Monday, July 12, 2010

What price energy independence?

In a politico arena debate "with policymakers and disinformationopinion makers", Myron Ebell wrote:

The U.S. has only 3 percent of the world’s proven oil reserves. That is because many of the most promising areas, including the Arctic National Wildlife Refuge and off the coast of southern California, have never been explored. There are estimates of potential reserves in those places, but they cannot be counted as proven reserves.
Hey, Myron, what do you think this a map of? Disneyland?

Myron went on to outline his plan for the extinction of about 90% of the species on the planet, merely for the convenience of fat Americans driving their fat unemployed children to fat shopping malls in order to make fat coal company executives fabulously wealthy.

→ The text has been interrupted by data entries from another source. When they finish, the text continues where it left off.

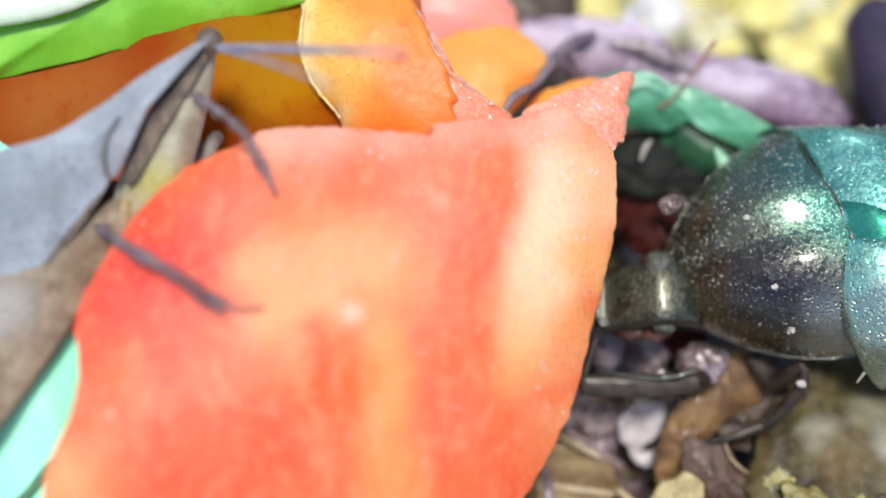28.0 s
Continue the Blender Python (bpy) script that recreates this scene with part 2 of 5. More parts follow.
    if wet:
        # scattered films of juice with a lively surface of their own
        w = nd.new("ShaderNodeMath")
        w.operation = "MULTIPLY"
        grain = where
        ln.new(ramp(noise_of(wet_size, 3.0, 0.6), 0.52, 0.62), w.inputs[0])
        w.inputs[1].default_value = wet
        ln.new(w.outputs[0], bsdf.inputs["Coat Weight"])
        cb = nd.new("ShaderNodeBump")
        cb.inputs["Strength"].default_value = 1.0
        cb.inputs["Distance"].default_value = 0.16 * MM
        ln.new(noise_of(wet_size * 0.7, 2.0, 0.5), cb.inputs["Height"])
        ln.new(cb.outputs[0], bsdf.inputs["Coat Normal"])
    return m


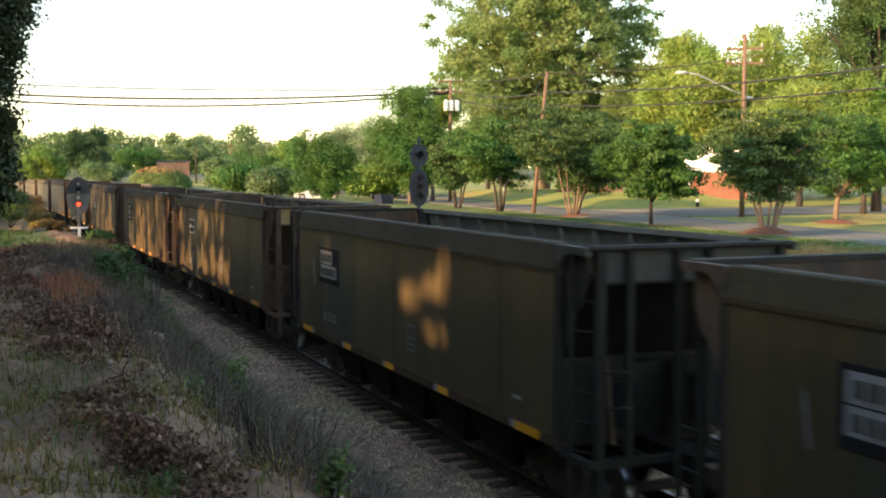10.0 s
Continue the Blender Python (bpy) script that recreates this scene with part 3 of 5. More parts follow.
    tube(bm, [(-0.45, 6.55, 1.42), (0.45, 6.55, 1.42)], [0.2, 0.2], 12)
    c["tank"] = finish(bm, "air_tank", M_UNDER)
    bm = B()
    box(bm, 0.42, 0.98, -6.72, -6.34, 1.30, 2.0)
    bmesh.ops.bevel(bm, geom=bm.edges[:], offset=0.03, segments=1, affect="EDGES")
    c["valve"] = finish(bm, "brake_box", M_BLACK)
    bm = B()
    disc(bm, (-0.75, -6.9, 1.55), 0.20, 0.03, "y", 20)
    c["wheel"] = finish(bm, "brake_wheel", M_UNDER)
    # trucks
    bm = B()
    prism(bm, [(-1.15, 0.40), (-1.10, 0.60), (-0.62, 0.66), (-0.42, 0.80), (0.42, 0.80), (0.62, 0.66), (1.10, 0.60), (1.15, 0.40), (0.72, 0.42), (0.42, 0.24), (-0.42, 0.24), (-0.72, 0.42)], -0.06, 0.06, "x")
    for a in (-0.12, 0.0, 0.12):
        tube(bm, [(0.0, a, 0.30), (0.0, a, 0.62)], [0.075, 0.075], 8)
    c["frame"] = finish(bm, "side_frame", M_WHEEL)
    bm = B()
    box(bm, -1.05, 1.05, -0.18, 0.18, 0.52, 0.86)
    c["bolster"] = finish(bm, "bolster", M_UNDER)
    bm = B()
    tube(bm, [(-1.05, 0, 0), (1.05, 0, 0)], [0.08, 0.08], 10)
    for sg in (-1, 1):
        prof = [(0.10, 0.05), (0.30, 0.02), (0.38, 0.06), (0.445, 0.065), (0.45, -0.06), (0.48, -0.068), (0.475, -0.09), (0.38, -0.085), (0.30, -0.03), (0.10, -0.05)]
        rings = []
        for k in range(28):
            a = 2 * math.pi * k / 28
            rings.append([bm.verts.new((sg * (0.76 + w), r * math.cos(a), r * math.sin(a))) for r, w in prof])
        for k in range(28):
            p, q = rings[k], rings[(k + 1) % 28]
            for j in range(len(prof)):
                f = bm.faces.new((p[j], p[(j + 1) % len(prof)], q[(j + 1) % len(prof)], q[j]))
                f.material_index = 1 if j == 3 else 0
        tube(bm, [(sg * 1.0, 0, 0), (sg * 1.16, 0, 0)], [0.12, 0.10], 8)
    bmesh.ops.recalc_face_normals(bm, faces=bm.faces[:])
    c["axle"] = finish(bm, "wheelset", M_WHEEL)
    c["axle"].materials.append(M_TREAD)
    bm = B()
    box(bm, -0.004, 0.004, -0.22, 0.22, 1.135, 1.245)
    c["tape"] = finish(bm, "reflector", M_TAPE)
    bm = B()
    box(bm, -0.004, 0.004, -0.38, 0.38, 1.13, 1.25)
    c["tape_long"] = finish(bm, "reflector", M_TAPE)
    bm = B()
    box(bm, -0.004, 0.004, -0.07, 0.07, 1.135, 1.248)
    c["tape_end"] = finish(bm, "white_end", M_WHITE)
    bm = B()
    box(bm, -0.004, 0.004, -0.05, 0.05, 1.33, 1.80)
    c["tape_upright"] = finish(bm, "reflector", M_TAPE)


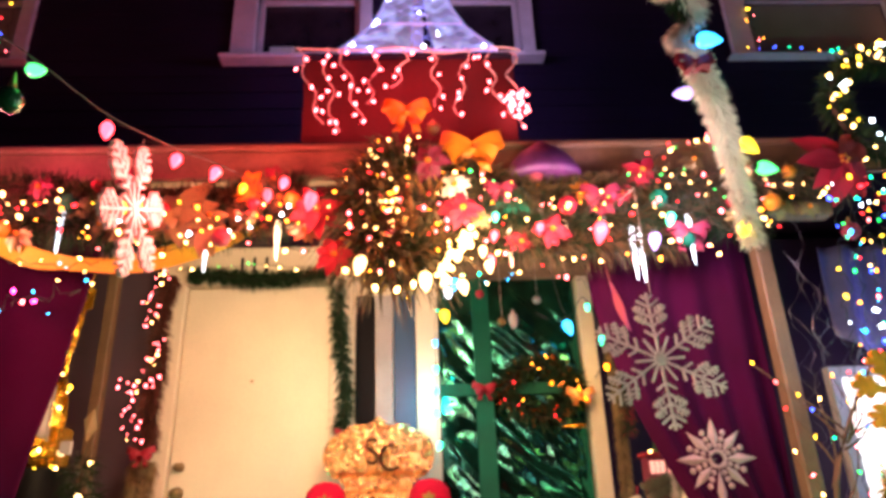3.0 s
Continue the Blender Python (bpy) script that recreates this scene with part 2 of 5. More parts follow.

In 60 years' time, when your grandchildren will be living a period of could-have-been-avoided desperate crisis, they will thank you for the pleasure you gave to these dead pathetic people lying in their graves.
After producing more oil domestically, the next step would be to develop competitive alternatives. At present, there is one alternative that makes economic sense: producing liquid fuels from coal. The U.S. has the world’s largest reserves of coal. And beyond coal, the U.S. has colossal unconventional reserves in oil shale, most of which is under federal land in Utah, Colorado, and Wyoming. At the same time as we produce more oil and oil alternatives, demand is likely to go down in the medium to long term (by which I mean 30 to 60 years) as alternative auto technologies become affordable and attractive to consumers.
Meanwhile, further down the hopeless debate thread that just shows how irrevokably detached from reality and its consequences we now are, Dean Baker produced the one straightforward post in the whole lot:
The country is not going to be energy independent and everyone who is serious knows this. The only reason why this even comes up is nonsense from the oil industry and the drill everywhere crowd.

We have to get off fossil fuels because it is wrecking the planet. It will cost money to switch to cleaner energy sources and conservation, but it will also create jobs. It would be great if we could have a serious discussion about this, but the BP crew lie about the issues, and the way the media in this country work, any lie from a major industry group must be treated as a respectable opinion, no matter how outrageous it is. Therefore we will continue to hear nonsense on energy issues, not serious debate.
The fact that Myron Ebell gets quoted on the front page of the New York Times, and not Dean Baker, is evidence that we are completely screwed.